§ **RECORDED DATA**
******
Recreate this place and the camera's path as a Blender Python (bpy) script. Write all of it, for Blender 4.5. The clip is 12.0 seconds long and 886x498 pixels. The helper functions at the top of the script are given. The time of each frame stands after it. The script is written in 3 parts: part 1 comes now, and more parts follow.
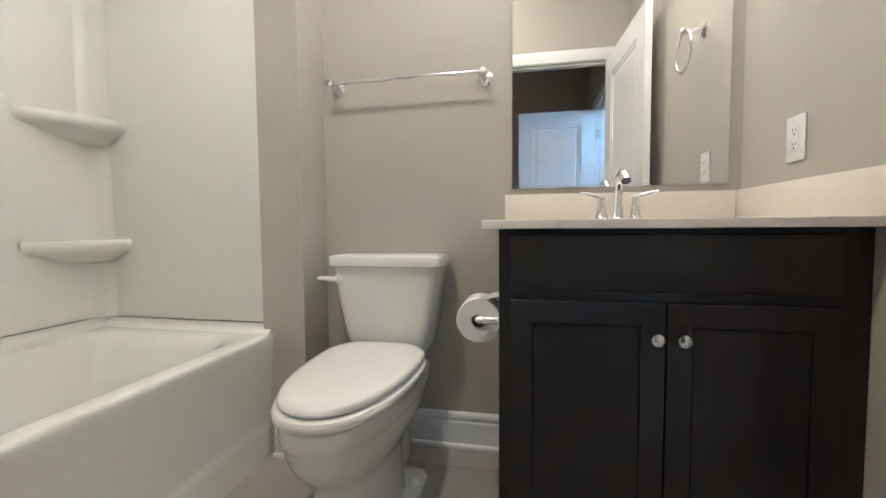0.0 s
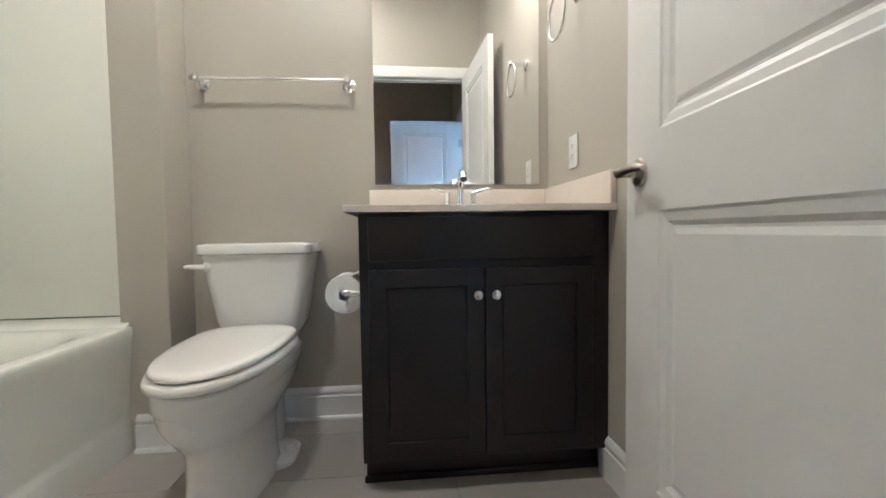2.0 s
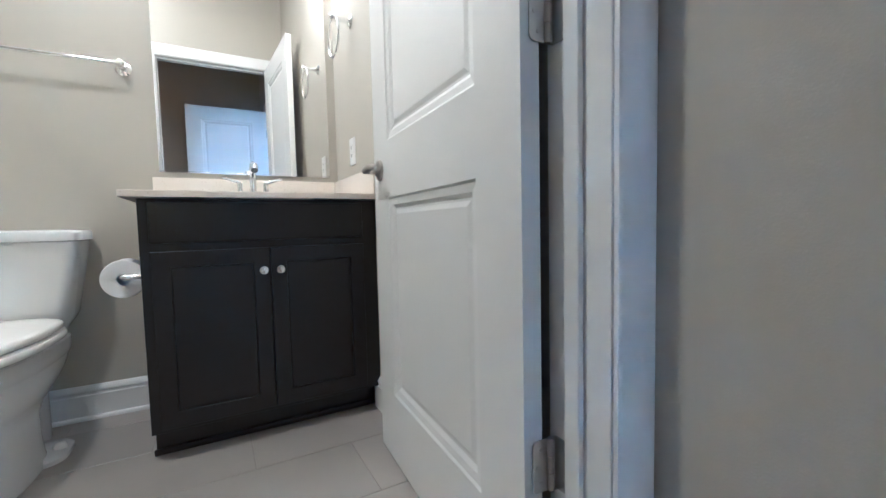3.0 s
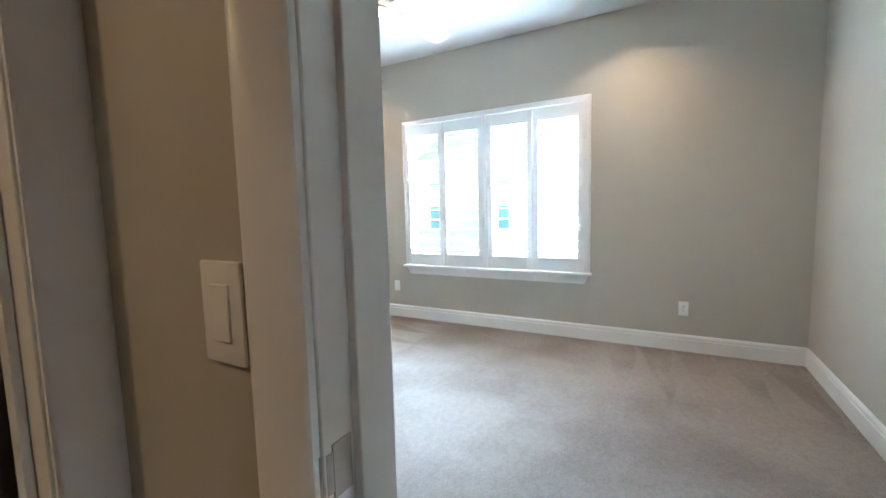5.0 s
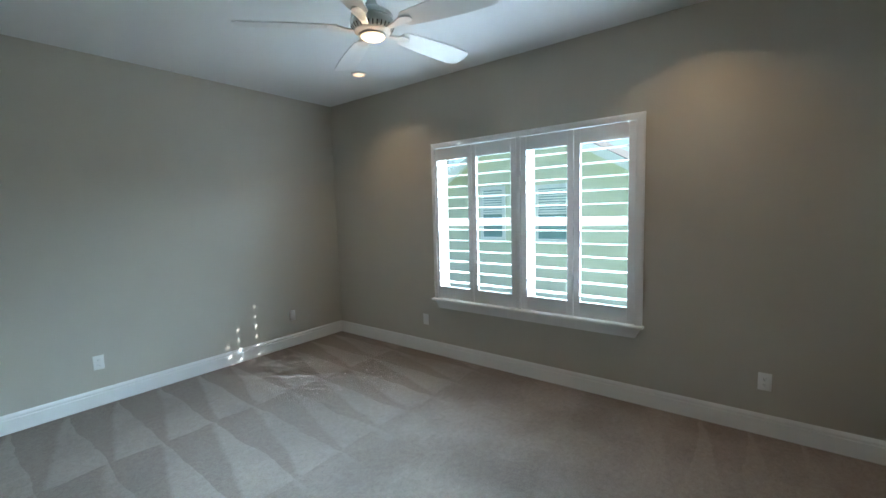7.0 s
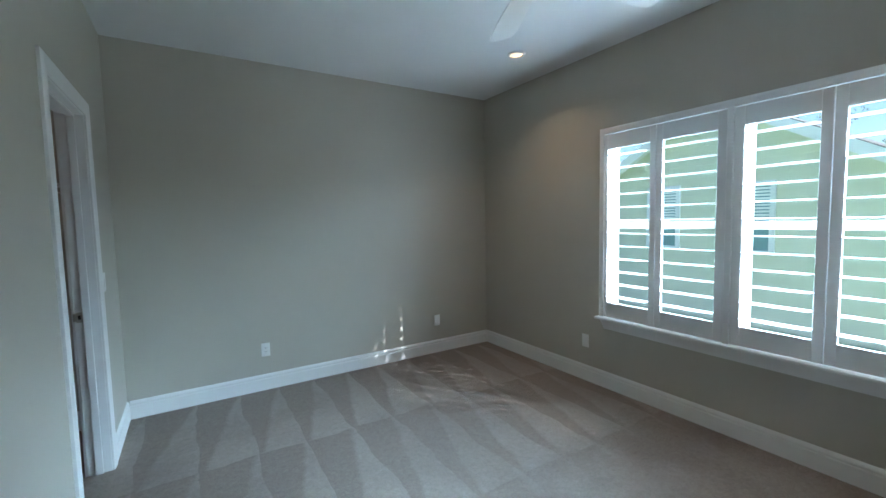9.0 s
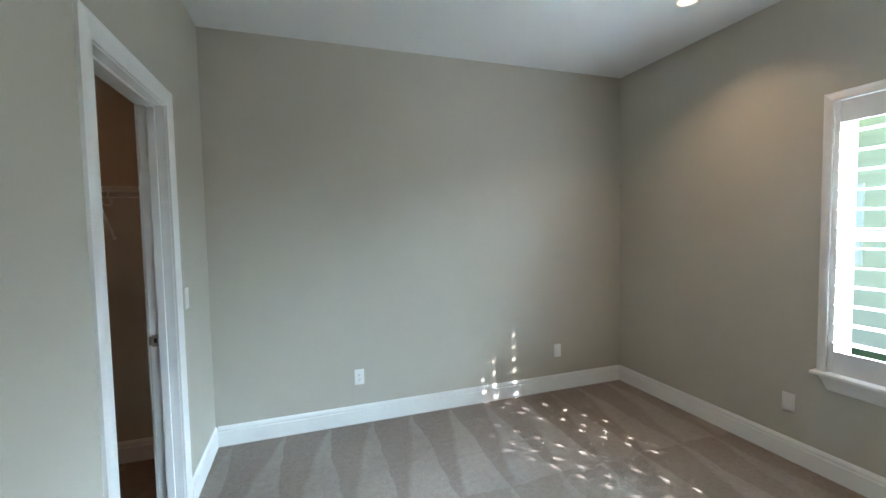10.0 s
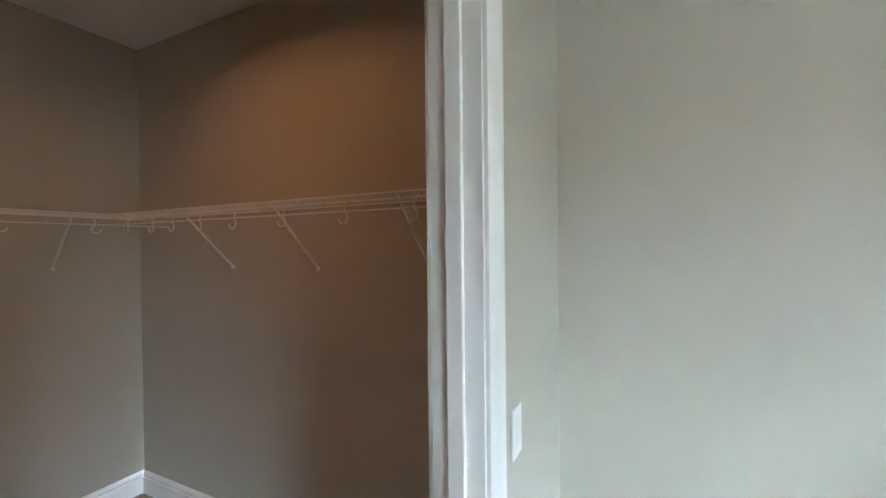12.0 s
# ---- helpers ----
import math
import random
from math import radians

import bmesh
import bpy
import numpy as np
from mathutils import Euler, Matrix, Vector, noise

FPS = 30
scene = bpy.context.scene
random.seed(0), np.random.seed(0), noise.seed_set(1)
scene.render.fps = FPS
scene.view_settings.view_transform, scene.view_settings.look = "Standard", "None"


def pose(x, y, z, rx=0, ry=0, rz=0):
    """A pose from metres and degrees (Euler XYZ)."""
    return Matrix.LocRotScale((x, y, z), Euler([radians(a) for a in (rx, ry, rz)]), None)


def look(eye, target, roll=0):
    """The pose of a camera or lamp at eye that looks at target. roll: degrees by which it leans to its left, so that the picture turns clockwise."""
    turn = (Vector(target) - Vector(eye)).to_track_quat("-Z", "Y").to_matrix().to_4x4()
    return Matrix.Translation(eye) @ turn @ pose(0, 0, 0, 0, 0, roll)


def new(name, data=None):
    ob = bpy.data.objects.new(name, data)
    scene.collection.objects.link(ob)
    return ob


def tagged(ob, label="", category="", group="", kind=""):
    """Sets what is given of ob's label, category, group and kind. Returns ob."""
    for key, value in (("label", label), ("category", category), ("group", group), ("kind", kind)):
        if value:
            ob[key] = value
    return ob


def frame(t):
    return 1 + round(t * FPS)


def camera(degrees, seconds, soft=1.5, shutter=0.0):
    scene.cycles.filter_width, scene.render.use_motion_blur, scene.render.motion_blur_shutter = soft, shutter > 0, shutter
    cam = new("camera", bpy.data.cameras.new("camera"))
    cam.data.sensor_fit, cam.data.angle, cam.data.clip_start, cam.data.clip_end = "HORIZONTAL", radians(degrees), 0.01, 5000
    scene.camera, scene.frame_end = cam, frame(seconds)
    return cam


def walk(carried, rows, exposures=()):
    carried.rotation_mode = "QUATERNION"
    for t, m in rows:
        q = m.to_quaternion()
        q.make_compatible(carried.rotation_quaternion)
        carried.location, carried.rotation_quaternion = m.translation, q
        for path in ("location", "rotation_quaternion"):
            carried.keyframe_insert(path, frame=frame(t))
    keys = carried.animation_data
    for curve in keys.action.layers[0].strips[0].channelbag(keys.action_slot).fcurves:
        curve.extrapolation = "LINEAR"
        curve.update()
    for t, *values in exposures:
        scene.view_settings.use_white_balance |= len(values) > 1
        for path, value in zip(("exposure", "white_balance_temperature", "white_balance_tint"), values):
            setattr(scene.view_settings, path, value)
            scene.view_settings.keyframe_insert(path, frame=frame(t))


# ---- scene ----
cam = camera(94.8, 12.0)
PATH = [
    (0, (-0.853, 1.031, 0.889), (-1.243, 2.989, 0.782), -0.4),
    (0.5, (-0.86, 1.021, 0.888), (-1.306, 2.968, 0.789), -0.5),
    (1, (-0.842, 0.988, 0.883), (-1.202, 2.953, 0.789), -0.6),
    (1.5, (-0.809, 0.914, 0.864), (-0.951, 2.907, 0.773), -0.7),
    (2, (-0.775, 0.801, 0.825), (-0.588, 2.791, 0.738), -0.8),
    (2.5, (-0.738, 0.624, 0.803), (-0.157, 2.535, 0.702), -1.0),
    (3, (-0.7, 0.449, 0.778), (0.273, 2.192, 0.656), -1.3),
    (3.5, (-0.66, 0.304, 0.758), (0.643, 1.815, 0.609), -1.3),
    (3.7, (-0.645, 0.255, 0.76), (0.762, 1.667, 0.602), -1.3),
    (5.3, (-0.313, 0.11, 1.347), (1.445, 1.047, 1.169), -1.4),
    (5.5, (-0.258, 0.097, 1.413), (1.5, 1.037, 1.248), -1.3),
    (6, (-0.1, 0.045, 1.486), (1.624, 1.048, 1.339), -1.1),
    (6.5, (0.06, 0.058, 1.546), (1.72, 1.16, 1.375), -1.4),
    (8.5, (0.376, 0.234, 1.442), (1.579, 1.823, 1.28), -1.2),
    (9, (0.481, 0.48, 1.48), (1.531, 2.176, 1.335), -1.2),
    (9.5, (0.54, 0.806, 1.496), (1.407, 2.604, 1.364), -1.1),
    (10, (0.635, 1.205, 1.492), (1.274, 3.098, 1.388), -1.1),
    (10.5, (0.627, 1.648, 1.501), (0.969, 3.617, 1.424), -1.2),
    (11, (0.564, 2.098, 1.539), (0.532, 4.097, 1.467), -0.9),
    (11.5, (0.454, 2.515, 1.571), (-0.015, 4.458, 1.517), -0.9),
    (12, (0.276, 2.837, 1.571), (-0.608, 4.631, 1.555), -0.6),
]
EXPO = [
    (0.0, 4.66, 4100, 4), (2.0, 4.66, 4050, 4), (2.6, 4.78, 4000, 4), (3.1, 5.02, 3700, 4), (3.7, 5.05, 3400, 4), (5.3, 3.4, 5800, 11), (5.7, 3.1, 5700, 11), (6.5, 2.4, 5850, 9), (8.4, 2.0, 5450, 7), (9.0, 2.1, 5500, 7), (9.5, 2.45, 5900, 9), (10.5, 3.0, 6100, 12), (11.3, 3.3, 6150, 13), (12.0, 3.55, 6150, 12),
]
walk(cam, [(t, look(*m)) for t, *m in PATH], EXPO)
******
§ **DIRECTIONS FOR THIS TASK**
Give all the lines above again, character for character, without pictures.

§ **RESPONSE**
Recreate this place and the camera's path as a Blender Python (bpy) script. Write all of it, for Blender 4.5. The clip is 12.0 seconds long and 886x498 pixels. The helper functions at the top of the script are given. The time of each frame stands after it. The script is written in 3 parts: part 1 comes now, and more parts follow.
0.0 s
2.0 s
3.0 s
5.0 s
7.0 s
9.0 s
10.0 s
12.0 s
# ---- helpers ----
import math
import random
from math import radians

import bmesh
import bpy
import numpy as np
from mathutils import Euler, Matrix, Vector, noise

FPS = 30
scene = bpy.context.scene
random.seed(0), np.random.seed(0), noise.seed_set(1)
scene.render.fps = FPS
scene.view_settings.view_transform, scene.view_settings.look = "Standard", "None"


def pose(x, y, z, rx=0, ry=0, rz=0):
    """A pose from metres and degrees (Euler XYZ)."""
    return Matrix.LocRotScale((x, y, z), Euler([radians(a) for a in (rx, ry, rz)]), None)


def look(eye, target, roll=0):
    """The pose of a camera or lamp at eye that looks at target. roll: degrees by which it leans to its left, so that the picture turns clockwise."""
    turn = (Vector(target) - Vector(eye)).to_track_quat("-Z", "Y").to_matrix().to_4x4()
    return Matrix.Translation(eye) @ turn @ pose(0, 0, 0, 0, 0, roll)


def new(name, data=None):
    ob = bpy.data.objects.new(name, data)
    scene.collection.objects.link(ob)
    return ob


def tagged(ob, label="", category="", group="", kind=""):
    """Sets what is given of ob's label, category, group and kind. Returns ob."""
    for key, value in (("label", label), ("category", category), ("group", group), ("kind", kind)):
        if value:
            ob[key] = value
    return ob


def frame(t):
    return 1 + round(t * FPS)


def camera(degrees, seconds, soft=1.5, shutter=0.0):
    scene.cycles.filter_width, scene.render.use_motion_blur, scene.render.motion_blur_shutter = soft, shutter > 0, shutter
    cam = new("camera", bpy.data.cameras.new("camera"))
    cam.data.sensor_fit, cam.data.angle, cam.data.clip_start, cam.data.clip_end = "HORIZONTAL", radians(degrees), 0.01, 5000
    scene.camera, scene.frame_end = cam, frame(seconds)
    return cam


def walk(carried, rows, exposures=()):
    carried.rotation_mode = "QUATERNION"
    for t, m in rows:
        q = m.to_quaternion()
        q.make_compatible(carried.rotation_quaternion)
        carried.location, carried.rotation_quaternion = m.translation, q
        for path in ("location", "rotation_quaternion"):
            carried.keyframe_insert(path, frame=frame(t))
    keys = carried.animation_data
    for curve in keys.action.layers[0].strips[0].channelbag(keys.action_slot).fcurves:
        curve.extrapolation = "LINEAR"
        curve.update()
    for t, *values in exposures:
        scene.view_settings.use_white_balance |= len(values) > 1
        for path, value in zip(("exposure", "white_balance_temperature", "white_balance_tint"), values):
            setattr(scene.view_settings, path, value)
            scene.view_settings.keyframe_insert(path, frame=frame(t))


# ---- scene ----
cam = camera(94.8, 12.0)
PATH = [
    (0, (-0.853, 1.031, 0.889), (-1.243, 2.989, 0.782), -0.4),
    (0.5, (-0.86, 1.021, 0.888), (-1.306, 2.968, 0.789), -0.5),
    (1, (-0.842, 0.988, 0.883), (-1.202, 2.953, 0.789), -0.6),
    (1.5, (-0.809, 0.914, 0.864), (-0.951, 2.907, 0.773), -0.7),
    (2, (-0.775, 0.801, 0.825), (-0.588, 2.791, 0.738), -0.8),
    (2.5, (-0.738, 0.624, 0.803), (-0.157, 2.535, 0.702), -1.0),
    (3, (-0.7, 0.449, 0.778), (0.273, 2.192, 0.656), -1.3),
    (3.5, (-0.66, 0.304, 0.758), (0.643, 1.815, 0.609), -1.3),
    (3.7, (-0.645, 0.255, 0.76), (0.762, 1.667, 0.602), -1.3),
    (5.3, (-0.313, 0.11, 1.347), (1.445, 1.047, 1.169), -1.4),
    (5.5, (-0.258, 0.097, 1.413), (1.5, 1.037, 1.248), -1.3),
    (6, (-0.1, 0.045, 1.486), (1.624, 1.048, 1.339), -1.1),
    (6.5, (0.06, 0.058, 1.546), (1.72, 1.16, 1.375), -1.4),
    (8.5, (0.376, 0.234, 1.442), (1.579, 1.823, 1.28), -1.2),
    (9, (0.481, 0.48, 1.48), (1.531, 2.176, 1.335), -1.2),
    (9.5, (0.54, 0.806, 1.496), (1.407, 2.604, 1.364), -1.1),
    (10, (0.635, 1.205, 1.492), (1.274, 3.098, 1.388), -1.1),
    (10.5, (0.627, 1.648, 1.501), (0.969, 3.617, 1.424), -1.2),
    (11, (0.564, 2.098, 1.539), (0.532, 4.097, 1.467), -0.9),
    (11.5, (0.454, 2.515, 1.571), (-0.015, 4.458, 1.517), -0.9),
    (12, (0.276, 2.837, 1.571), (-0.608, 4.631, 1.555), -0.6),
]
EXPO = [
    (0.0, 4.66, 4100, 4), (2.0, 4.66, 4050, 4), (2.6, 4.78, 4000, 4), (3.1, 5.02, 3700, 4), (3.7, 5.05, 3400, 4), (5.3, 3.4, 5800, 11), (5.7, 3.1, 5700, 11), (6.5, 2.4, 5850, 9), (8.4, 2.0, 5450, 7), (9.0, 2.1, 5500, 7), (9.5, 2.45, 5900, 9), (10.5, 3.0, 6100, 12), (11.3, 3.3, 6150, 13), (12.0, 3.55, 6150, 12),
]
walk(cam, [(t, look(*m)) for t, *m in PATH], EXPO)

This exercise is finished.